■ PROBLEM TO SOLVE ■
Reproduce every entry that follows word for word, but omit the images.

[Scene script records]
○ ○ ○ ○ ○
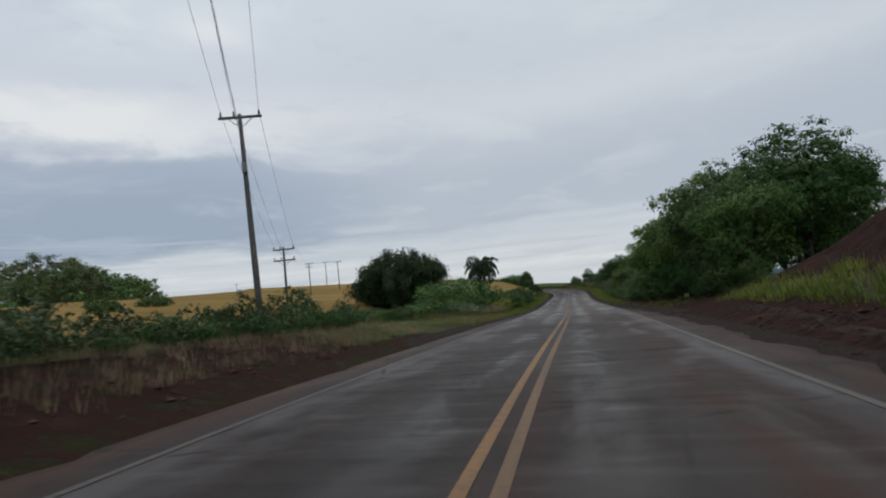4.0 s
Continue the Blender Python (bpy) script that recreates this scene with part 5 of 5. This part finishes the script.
INSULATOR = mesh_of("insulator", *lathe([(.02, 0), (.035, .05), (.075, .07), (.03, .10), (.065, .13), (.03, .16), (.055, .19), (.03, .24), (.02, .27)], 10), [CERAMIC], True)
ENDS = {}


def pole(key, s, lat, top, face, mat, arms=((0.25, 2.2),), r=(.15, .09), label="", tilt=False, lean=0.0, box_at=None):
    """Utility pole; face: compass turn of the crossarm, top: height over the road."""
    b = place(s, lat)
    h = float(road_z(s, lat)) + top - b.z
    root = tagged(new("utility_pole"), label, "pole", "utility poles")
    root.matrix_basis = Matrix.Translation(b) @ pose(0, 0, 0, 0, lean, math.degrees(face))
    part("shaft", mesh_of("shaft", *lathe([(r[0], -.6), (r[0], h * .3), ((r[0] + r[1]) / 2, h * .65), (r[1], h), (r[1] * .6, h + .03)], 12), [mat], True), root)
    ENDS[key] = []
    for dz, w in arms:
        bm = bmesh.new()
        box(bm, (-w / 2, r[1] - .02, h - dz - .06), (w / 2, r[1] + .08, h - dz + .06))
        bmesh.ops.bevel(bm, geom=bm.edges[:], offset=.012, segments=1, affect="EDGES")
        part("crossarm", from_bm("crossarm", bm, POLE_WOOD if mat is not CONCRETE else STEEL), root, "weathered crossarm")
        for sg in (-1, 1):
            part("brace", mesh_of("brace", *tube([(sg * .55, r[1] + .04, h - dz - .05), (0, r[1] * .9, h - dz - .55)], [.018, .018], 6), [STEEL]), root)
        for x in (-w / 2 + .12, -.28 if not tilt else 0.0, w / 2 - .12) if not tilt or dz < .5 else (-w / 2 + .1, -w / 6, w / 6, w / 2 - .1):
            m = pose(x, r[1] + .03, h - dz + .05, 0, 24 if tilt else 0, 0)
            if tilt and dz > .5:
                m = m @ Matrix.Diagonal((1.5, 1.5, 1.9, 1))
            part("insulator", INSULATOR, root, "", m)
            ENDS[key].append(root.matrix_basis @ m @ Vector((0, 0, .26)))
    for dz in (1.5, 1.75):
        part("bracket", mesh_of("bracket", *tube([(0, 0, h - dz), (0, r[1] + .14, h - dz)], [.03, .03], 6), [STEEL]), root)
        ENDS[key].append(root.matrix_basis @ Vector((0, r[1] + .12, h - dz)))
    if box_at:
        bm = bmesh.new()
        box(bm, (-.11, -.3, h - box_at - .25), (.11, -.08, h - box_at + .25))
        bmesh.ops.bevel(bm, geom=bm.edges[:], offset=.03, segments=2, affect="EDGES")
        part("switch_box", from_bm("switch_box", bm, STEEL), root)
    return root


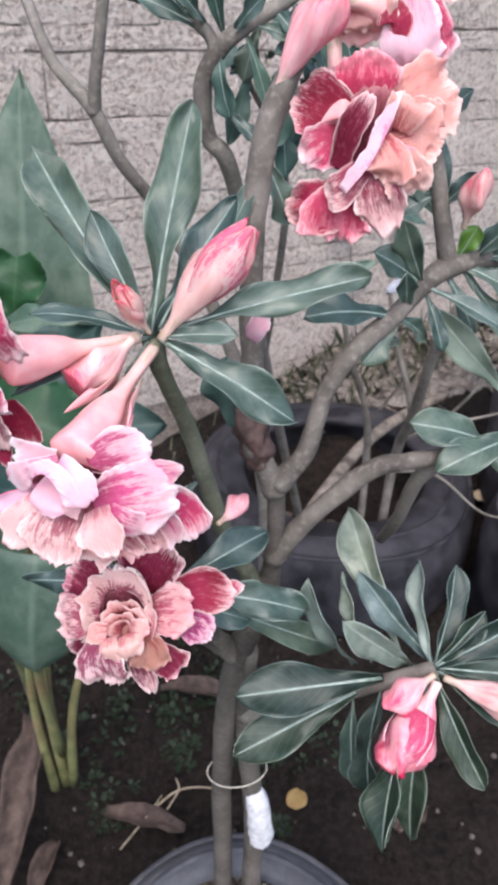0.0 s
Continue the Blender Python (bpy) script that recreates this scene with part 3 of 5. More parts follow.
○ ○ ○ ○ ○
■ EXERCISE RESPONSE ■
4.0 s
Continue the Blender Python (bpy) script that recreates this scene with part 5 of 5. This part finishes the script.
INSULATOR = mesh_of("insulator", *lathe([(.02, 0), (.035, .05), (.075, .07), (.03, .10), (.065, .13), (.03, .16), (.055, .19), (.03, .24), (.02, .27)], 10), [CERAMIC], True)
ENDS = {}


def pole(key, s, lat, top, face, mat, arms=((0.25, 2.2),), r=(.15, .09), label="", tilt=False, lean=0.0, box_at=None):
    """Utility pole; face: compass turn of the crossarm, top: height over the road."""
    b = place(s, lat)
    h = float(road_z(s, lat)) + top - b.z
    root = tagged(new("utility_pole"), label, "pole", "utility poles")
    root.matrix_basis = Matrix.Translation(b) @ pose(0, 0, 0, 0, lean, math.degrees(face))
    part("shaft", mesh_of("shaft", *lathe([(r[0], -.6), (r[0], h * .3), ((r[0] + r[1]) / 2, h * .65), (r[1], h), (r[1] * .6, h + .03)], 12), [mat], True), root)
    ENDS[key] = []
    for dz, w in arms:
        bm = bmesh.new()
        box(bm, (-w / 2, r[1] - .02, h - dz - .06), (w / 2, r[1] + .08, h - dz + .06))
        bmesh.ops.bevel(bm, geom=bm.edges[:], offset=.012, segments=1, affect="EDGES")
        part("crossarm", from_bm("crossarm", bm, POLE_WOOD if mat is not CONCRETE else STEEL), root, "weathered crossarm")
        for sg in (-1, 1):
            part("brace", mesh_of("brace", *tube([(sg * .55, r[1] + .04, h - dz - .05), (0, r[1] * .9, h - dz - .55)], [.018, .018], 6), [STEEL]), root)
        for x in (-w / 2 + .12, -.28 if not tilt else 0.0, w / 2 - .12) if not tilt or dz < .5 else (-w / 2 + .1, -w / 6, w / 6, w / 2 - .1):
            m = pose(x, r[1] + .03, h - dz + .05, 0, 24 if tilt else 0, 0)
            if tilt and dz > .5:
                m = m @ Matrix.Diagonal((1.5, 1.5, 1.9, 1))
            part("insulator", INSULATOR, root, "", m)
            ENDS[key].append(root.matrix_basis @ m @ Vector((0, 0, .26)))
    for dz in (1.5, 1.75):
        part("bracket", mesh_of("bracket", *tube([(0, 0, h - dz), (0, r[1] + .14, h - dz)], [.03, .03], 6), [STEEL]), root)
        ENDS[key].append(root.matrix_basis @ Vector((0, r[1] + .12, h - dz)))
    if box_at:
        bm = bmesh.new()
        box(bm, (-.11, -.3, h - box_at - .25), (.11, -.08, h - box_at + .25))
        bmesh.ops.bevel(bm, geom=bm.edges[:], offset=.03, segments=2, affect="EDGES")
        part("switch_box", from_bm("switch_box", bm, STEEL), root)
    return root


0.0 s
Continue the Blender Python (bpy) script that recreates this scene with part 3 of 5. More parts follow.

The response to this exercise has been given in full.